In the metaverse of online gaming, the virtual world continues to exist even when you are not in it. Similarly, in a temple, because of its consecrated purpose and daily pujas, some devas are always present, which is the parallel to the metaverse’s always existing. During ceremonies, devotees in the physical world and devas from the Antarloka join together. At the high point of the ceremony, the Deity, in the Karanaloka, manifests for a short time. Furthermore, each temple has its own distinct inner world, so multiple temple inner worlds exist at the same time, as do multiple digital metaverses.

By relating temple worship to digital technology, we can create a bridge to younger generations. Teens experiencing a metaverse with a digital device and parents worshiping in a temple are both interacting with nonphysical realms. One is a digital world made accessible by computers and the other is a subtle reality made accessible by temple worship.
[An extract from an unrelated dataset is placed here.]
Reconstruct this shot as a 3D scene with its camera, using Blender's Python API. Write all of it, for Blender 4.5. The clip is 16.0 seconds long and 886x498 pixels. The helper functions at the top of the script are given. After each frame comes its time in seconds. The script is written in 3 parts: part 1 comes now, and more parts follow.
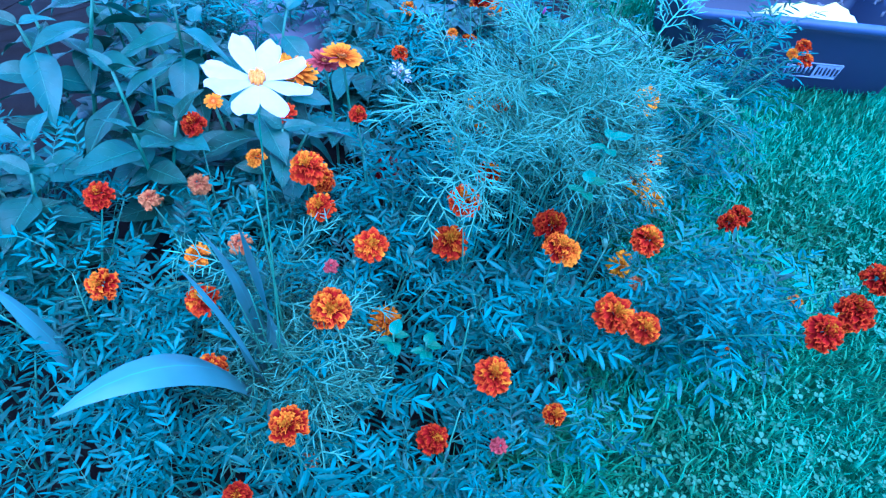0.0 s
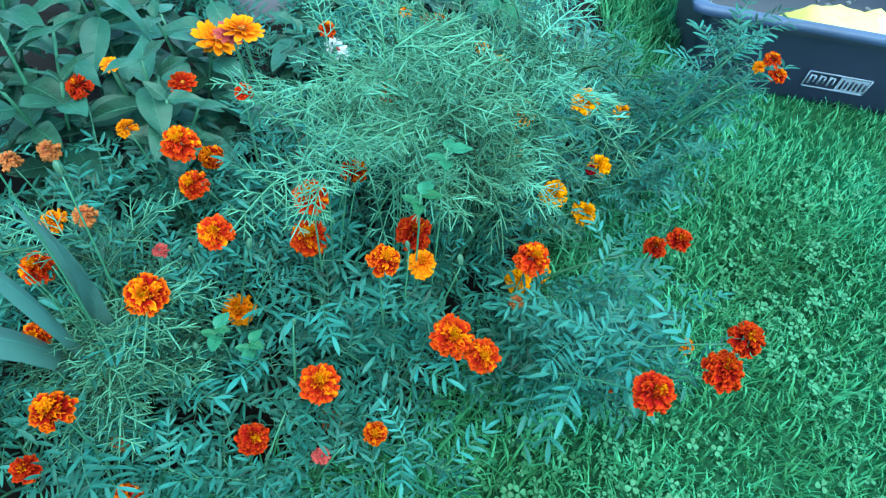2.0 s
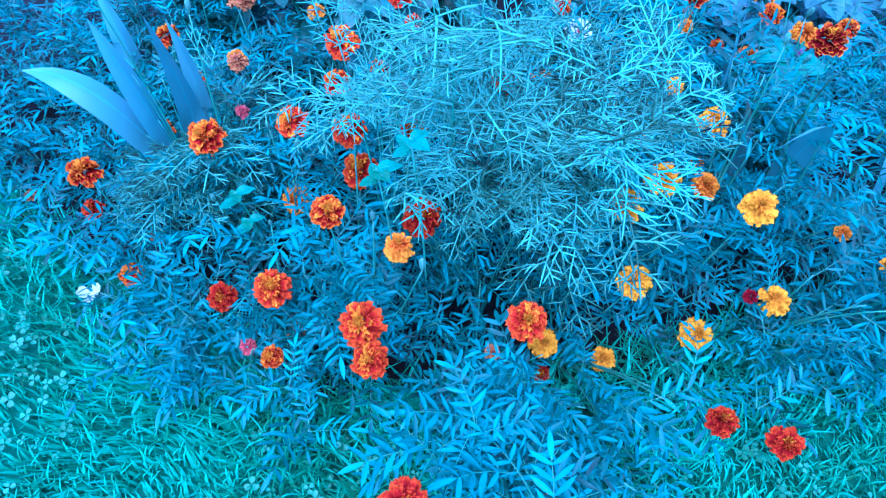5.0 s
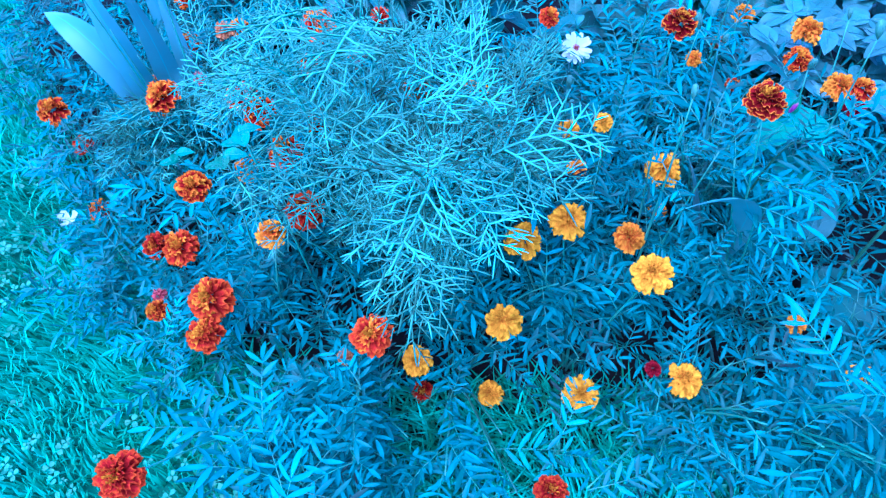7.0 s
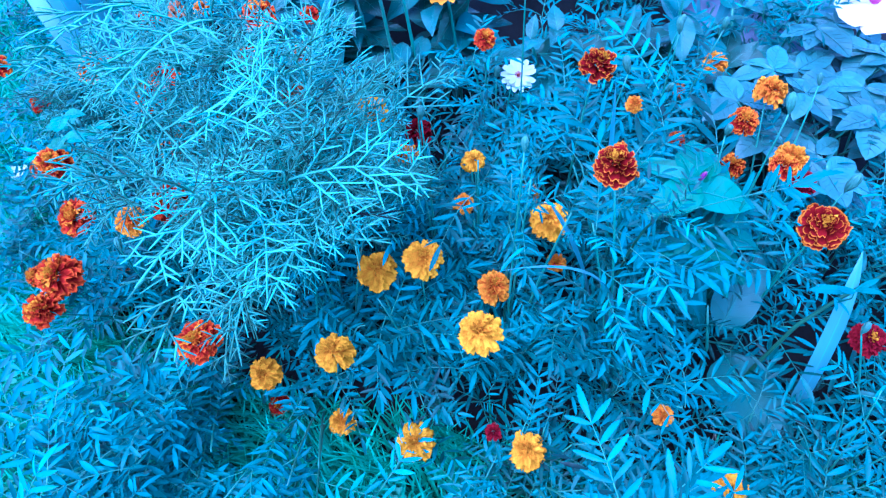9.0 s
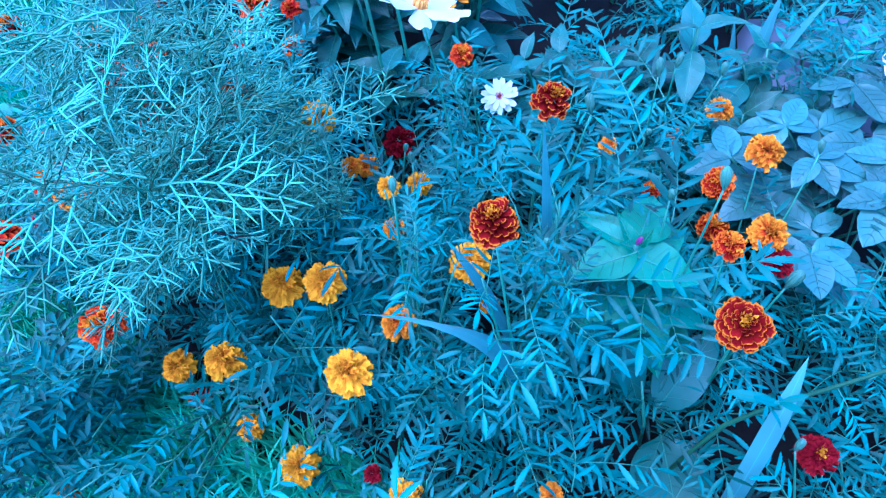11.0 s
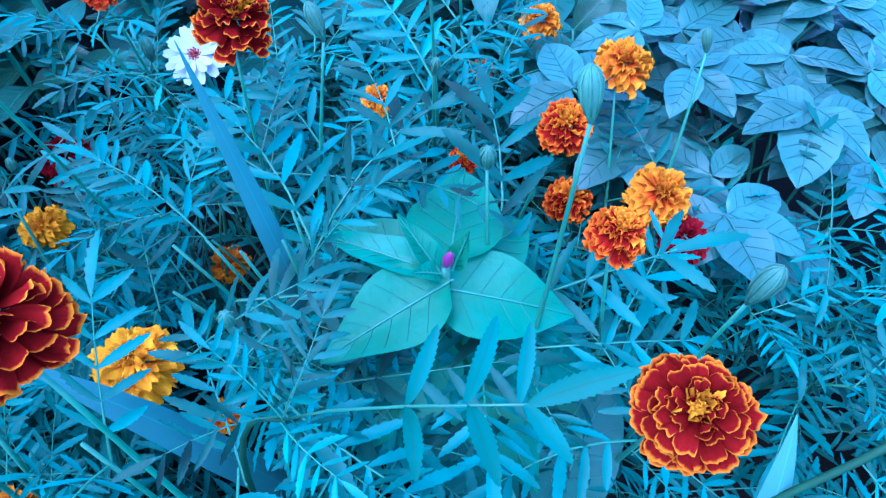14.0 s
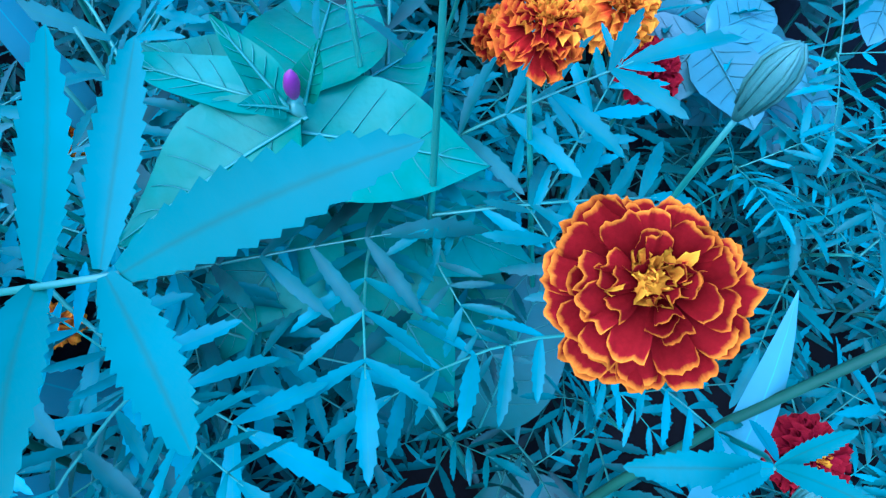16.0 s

What’s to say that young people of the future might not use this technology to create and worship in a digital temple, not unlike a brahmin closing his eyes and performing manasa (mental) puja on a long flight to London? Consider that even the central image on this page was created not by an artist but by an AI, Midjourney! Today many temples are live-streaming their pujas, sparking debate over whether one can experience the Deity’s blessings and shakti remotely through digital devices, outside the psychic force field of the physical temple. Those who tune in to our live-streamed Kauai pujas have told us, yes, to an extent.

After all, in the physical, digital and subtle worlds, all experience happens in the mind of the perceiver.